Fri Apr 14 17:18:30 EDT 2017

On 2017-04-14 20:34, Deborah Swanson wrote:
> Peter,
> 
> Retracing my steps to rewrite the getattr(row, label) code, this is what
> sent me down the rabbit hole in the first place. (I changed your 'rows'
> to 'records' just to use the same name everywhere, but all else is the
> same as you gave me.) I'd like you to look at it and see if you still
> think complete(group, label) should work. Perhaps seeing why it fails
> will clarify some of the difficulties I'm having.
> 
> I ran into problems with values and has_empty. values has a problem
> because
> row[label] gets a TypeError. has_empty has a problem because a list of
> field values will be shorter with missing values than a full list, but a
> namedtuple with missing values will be the same length as a full
> namedtuple since missing values have '' placeholders.  Two more
> unexpected inconveniences.
> 
In the line:

     values = {row[label] for row in group}

'group' is a list of records; row is a record (namedtuple).

You can get the members of a namedtuple (also 'normal' tuple) by numeric 
index, e.g. row[0], but the point of a namedtuple is that you can get 
them by name, as an attribute, e.g. row.Location.

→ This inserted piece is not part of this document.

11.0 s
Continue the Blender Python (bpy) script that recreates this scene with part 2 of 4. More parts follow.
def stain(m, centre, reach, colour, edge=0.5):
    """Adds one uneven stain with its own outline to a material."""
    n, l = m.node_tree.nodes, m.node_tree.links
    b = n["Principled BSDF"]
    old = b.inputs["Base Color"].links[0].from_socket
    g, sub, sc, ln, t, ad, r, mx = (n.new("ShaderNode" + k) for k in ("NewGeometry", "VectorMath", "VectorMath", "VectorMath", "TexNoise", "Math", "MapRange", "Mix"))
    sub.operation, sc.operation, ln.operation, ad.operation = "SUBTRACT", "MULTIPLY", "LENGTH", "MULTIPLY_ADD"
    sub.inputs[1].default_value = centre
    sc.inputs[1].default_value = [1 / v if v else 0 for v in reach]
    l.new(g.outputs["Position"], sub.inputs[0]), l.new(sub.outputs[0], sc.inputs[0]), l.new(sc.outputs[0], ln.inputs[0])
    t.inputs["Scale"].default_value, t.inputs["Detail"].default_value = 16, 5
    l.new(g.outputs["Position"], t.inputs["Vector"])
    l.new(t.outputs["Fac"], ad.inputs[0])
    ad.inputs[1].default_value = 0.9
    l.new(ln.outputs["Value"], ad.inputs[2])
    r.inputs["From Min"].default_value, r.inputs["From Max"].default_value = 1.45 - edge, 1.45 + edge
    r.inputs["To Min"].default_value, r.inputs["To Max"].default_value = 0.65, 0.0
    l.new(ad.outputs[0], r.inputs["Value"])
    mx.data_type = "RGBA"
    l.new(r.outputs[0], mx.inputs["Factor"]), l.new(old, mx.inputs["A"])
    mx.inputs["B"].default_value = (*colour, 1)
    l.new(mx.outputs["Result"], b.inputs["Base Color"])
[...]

As the name of the attribute isn't fixed, but passed by name, use 
getattr(row, label) instead:

     values = {getattr(row, label) for row in group}

As for the values:

     # Remove the missing value, if present.
     values.discard('')

     # There's only 1 value left, so fill in the empty places.
     if len(values) == 1:
         ...

The next point is that namedtuples, like normal tuples, are immutable. 
You can't change the value of an attribute.

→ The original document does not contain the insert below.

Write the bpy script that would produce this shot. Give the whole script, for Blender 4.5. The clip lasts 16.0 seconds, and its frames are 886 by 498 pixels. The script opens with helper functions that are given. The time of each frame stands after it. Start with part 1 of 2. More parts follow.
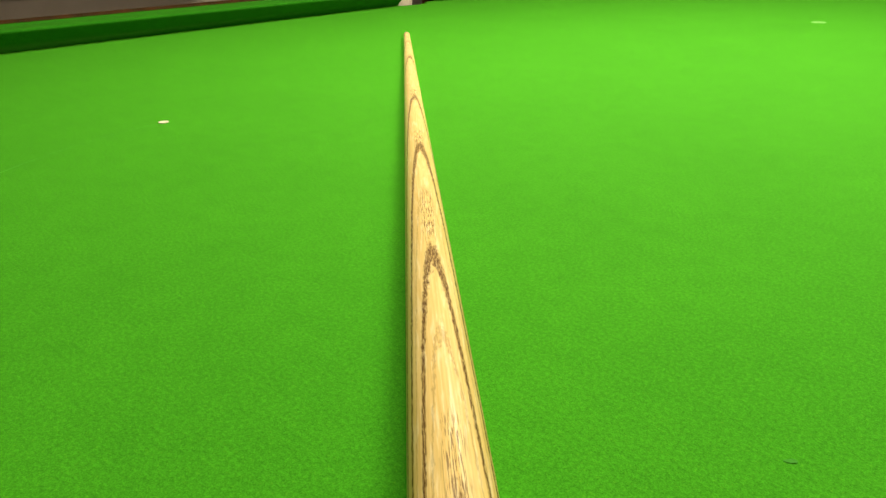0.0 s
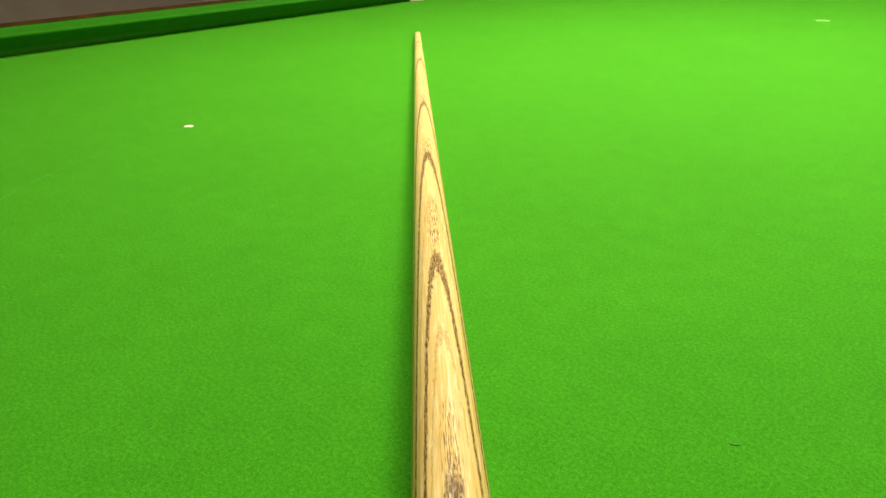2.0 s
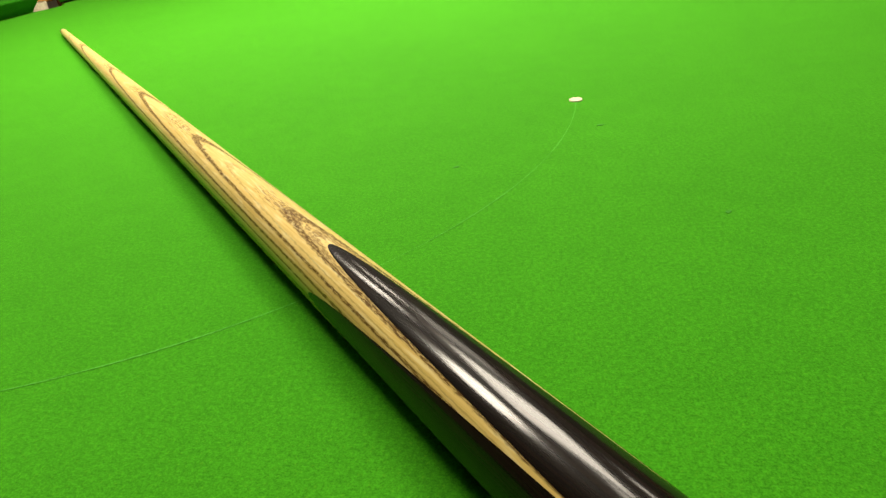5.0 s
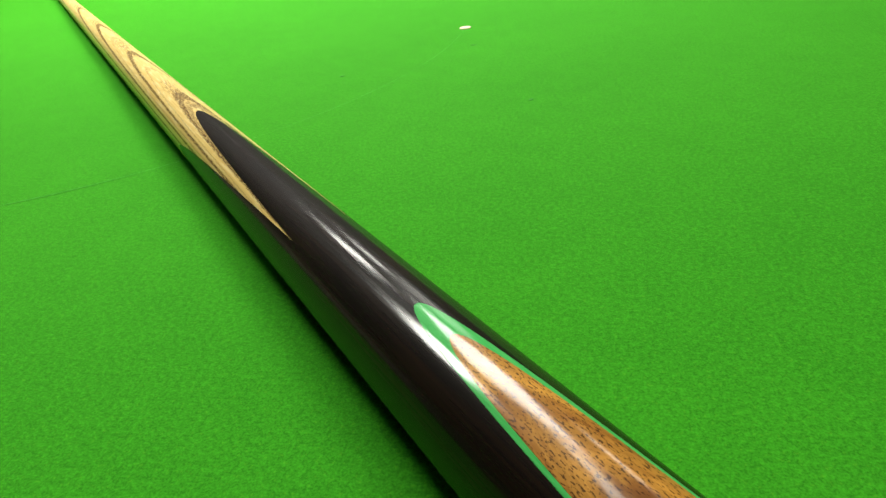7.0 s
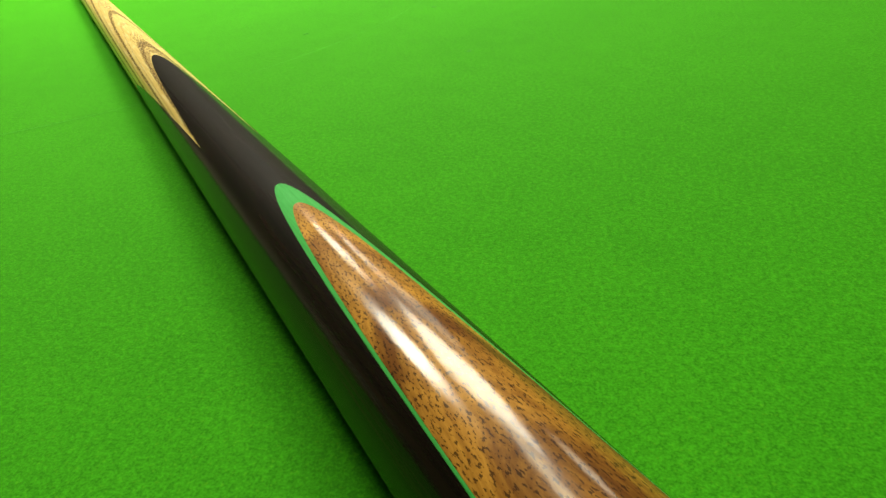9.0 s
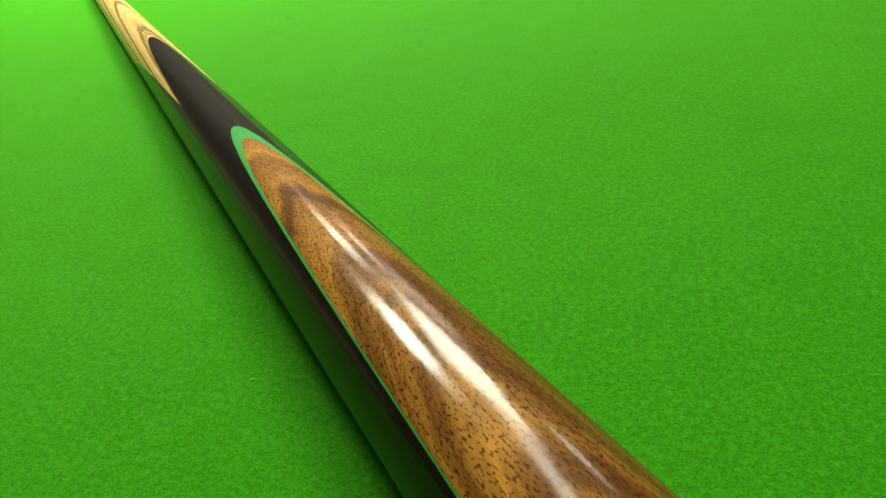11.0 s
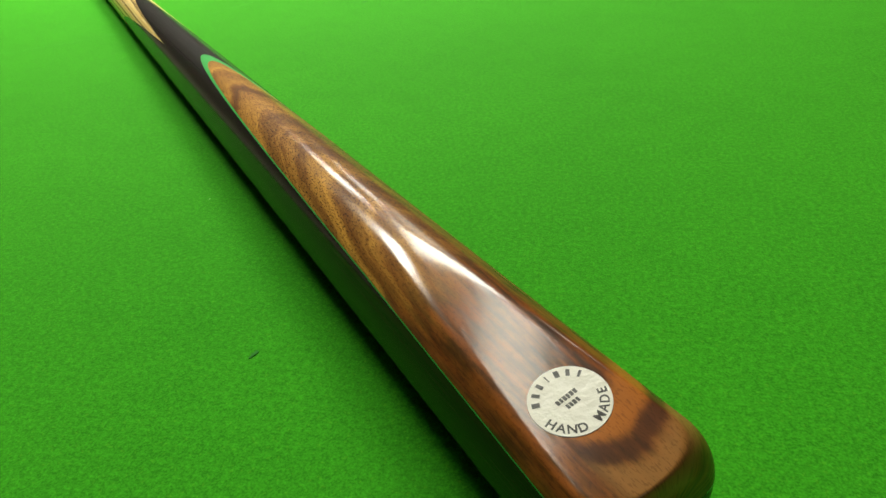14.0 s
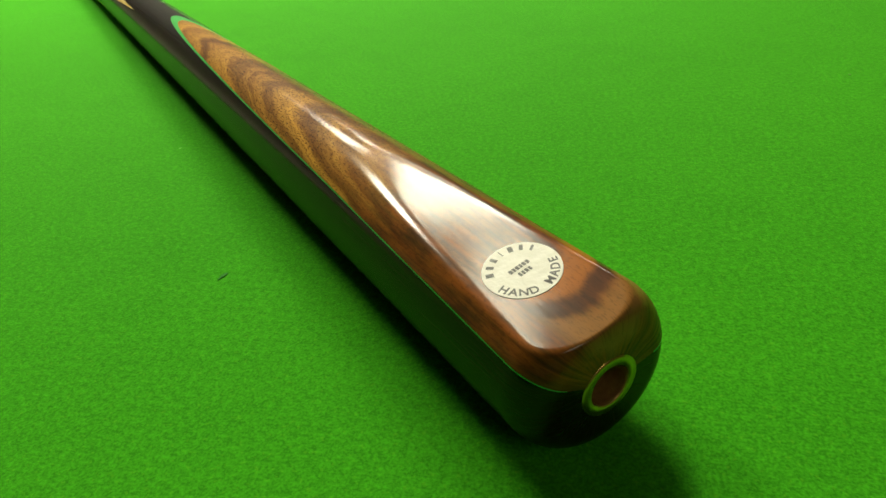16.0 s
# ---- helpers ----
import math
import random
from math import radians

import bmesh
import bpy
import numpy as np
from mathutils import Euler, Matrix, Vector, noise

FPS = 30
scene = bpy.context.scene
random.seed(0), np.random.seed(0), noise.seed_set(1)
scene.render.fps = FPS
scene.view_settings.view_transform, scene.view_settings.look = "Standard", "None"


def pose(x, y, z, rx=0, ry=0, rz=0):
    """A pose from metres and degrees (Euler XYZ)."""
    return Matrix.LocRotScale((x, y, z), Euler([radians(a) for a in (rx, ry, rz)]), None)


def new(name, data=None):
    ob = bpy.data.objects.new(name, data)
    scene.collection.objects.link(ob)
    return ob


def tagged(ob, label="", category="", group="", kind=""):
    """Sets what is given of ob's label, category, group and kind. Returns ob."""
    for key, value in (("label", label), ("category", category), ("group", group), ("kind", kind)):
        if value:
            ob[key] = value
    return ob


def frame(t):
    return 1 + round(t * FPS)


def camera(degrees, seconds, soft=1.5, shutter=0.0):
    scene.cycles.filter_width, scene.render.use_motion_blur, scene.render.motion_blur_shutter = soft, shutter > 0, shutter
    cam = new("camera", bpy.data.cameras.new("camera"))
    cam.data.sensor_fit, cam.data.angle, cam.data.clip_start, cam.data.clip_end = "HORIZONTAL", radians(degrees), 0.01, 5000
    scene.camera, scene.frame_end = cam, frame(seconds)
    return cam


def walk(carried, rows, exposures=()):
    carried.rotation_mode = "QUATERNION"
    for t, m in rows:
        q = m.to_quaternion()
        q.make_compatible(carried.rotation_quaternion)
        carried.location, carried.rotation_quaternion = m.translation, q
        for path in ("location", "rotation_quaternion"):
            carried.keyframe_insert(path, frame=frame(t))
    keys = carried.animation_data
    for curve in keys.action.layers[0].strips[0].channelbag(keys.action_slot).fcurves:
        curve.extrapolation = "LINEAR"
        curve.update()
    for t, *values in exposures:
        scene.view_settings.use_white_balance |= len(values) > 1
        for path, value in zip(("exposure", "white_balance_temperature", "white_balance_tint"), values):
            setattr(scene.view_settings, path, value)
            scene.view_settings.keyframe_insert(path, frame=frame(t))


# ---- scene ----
cam = camera(68.25, 16.0)
ROWS = [
    (0.0, 0.2454, -0.2774, 0.1408, 64.49, 0.74, 39.10),
    (0.5, 0.2611, -0.2714, 0.1420, 64.57, 1.04, 41.08),
    (1.0, 0.2650, -0.2761, 0.1485, 64.02, 1.11, 43.07),
    (1.5, 0.2622, -0.2883, 0.1590, 63.26, 0.42, 42.77),
    (2.0, 0.2667, -0.2973, 0.1651, 63.38, 0.86, 40.09),
    (2.5, 0.2614, -0.3143, 0.1681, 62.30, 3.24, 29.92),
    (3.0, 0.2406, -0.3379, 0.1698, 61.53, 6.16, 21.67),
    (3.5, 0.2423, -0.3515, 0.1479, 61.09, 7.20, 10.98),
    (4.0, 0.2575, -0.3765, 0.1428, 60.68, 7.64, 9.67),
    (4.5, 0.2756, -0.3968, 0.1387, 60.94, 7.81, 9.49),
    (5.0, 0.2918, -0.4083, 0.1259, 61.01, 7.02, 9.58),
    (7.5, 0.3920, -0.4879, 0.1060, 58.35, 6.51, 10.81),
    (8.0, 0.4013, -0.4918, 0.1005, 58.29, 6.28, 11.39),
    (8.5, 0.4092, -0.4954, 0.0974, 58.57, 6.43, 11.95),
    (9.0, 0.4211, -0.5028, 0.0963, 57.90, 6.63, 12.19),
    (9.5, 0.4336, -0.5154, 0.0971, 57.90, 7.12, 12.50),
    (12.0, 0.4824, -0.5768, 0.1088, 56.65, 7.89, 13.00),
    (12.5, 0.4928, -0.5972, 0.1151, 56.70, 7.29, 12.93),
    (13.0, 0.5030, -0.6164, 0.1177, 56.44, 6.35, 13.03),
    (13.5, 0.5121, -0.6292, 0.1145, 56.78, 5.59, 12.32),
    (14.0, 0.5203, -0.6413, 0.1123, 56.21, 4.86, 11.82),
    (14.5, 0.5256, -0.6529, 0.1181, 56.46, 5.16, 11.08),
    (15.0, 0.5338, -0.6618, 0.1210, 57.43, 5.98, 10.34),
    (15.5, 0.5377, -0.6606, 0.1097, 57.06, 5.52, 10.12),
    (16.0, 0.5268, -0.6553, 0.0960, 56.17, 5.07, 10.05),
]
EXPOSURES = [(0.0, 0.11, 6400, 13), (3.5, 0.27, 6400, 13), (5.0, 0.35, 6450, 12), (7.3, 0.57, 5700, 9), (8.5, 0.61, 5700, 9), (8.9, 0.61, 6450, 1),
             (12.0, 0.73, 6400, 0), (12.5, 0.74, 6350, 0), (13.0, 0.78, 5950, 6), (13.7, 0.81, 6300, 2), (14.2, 0.86, 5700, 6), (15.0, 0.88, 5700, 6), (15.4, 0.90, 6250, 1), (16.0, 0.93, 6450, -1)]
walk(cam, [(t, pose(x, y, z, rx, ry, rz)) for t, x, y, z, rx, ry, rz in ROWS], EXPOSURES)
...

> A short test csv is at the end, for you to read in and attempt to
> execute the following code, and I'm still working on reconstructing the
> lost getattr(row, label) code.
> 
> import csv
> from collections import namedtuple, defaultdict
> 
> def get_title(row):
>      return row.title
> 
> def complete(group, label):
>      values = {row[label] for row in group}
>      # get "TypeError: tuple indices must be integers, not str"
>      has_empty = not min(values, key=len)
>      if len(values) - has_empty != 1:
>          # no value or multiple values; manual intervention needed
>          return False
>      elif has_empty:
>          for row in group:
>              row[label] = max(values, key=len)
>      return True
> 
> infile = open("E:\\Coding projects\\Pycharm\\Moving\\Moving 2017 in -
> test.csv")
> rows = csv.reader(infile)
> fieldnames = next(rows)
> Record = namedtuple("Record", fieldnames)
> records = [Record._make(fieldnames)]
> records.extend(Record._make(row) for row in rows)
> 
> # group rows by title
> groups = defaultdict(list)
> for row in records:
>      groups[get_title(row)].append(row)
> 
> LABELS = ['Location', 'Kind', 'Notes']
> 
> # add missing values
> for group in groups.values():
>      for label in LABELS:
>          complete(group, label)
> 
> Moving 2017 in - test.csv:
> (If this doesn't come through the mail system correctly, I've also
> uploaded the file to
> http://deborahswanson.net/python/Moving%202017%20in%20-%20test.csv.
> Permissions should be set correctly, but let me know if you run into
> problems downloading the file.)
> 
[snip]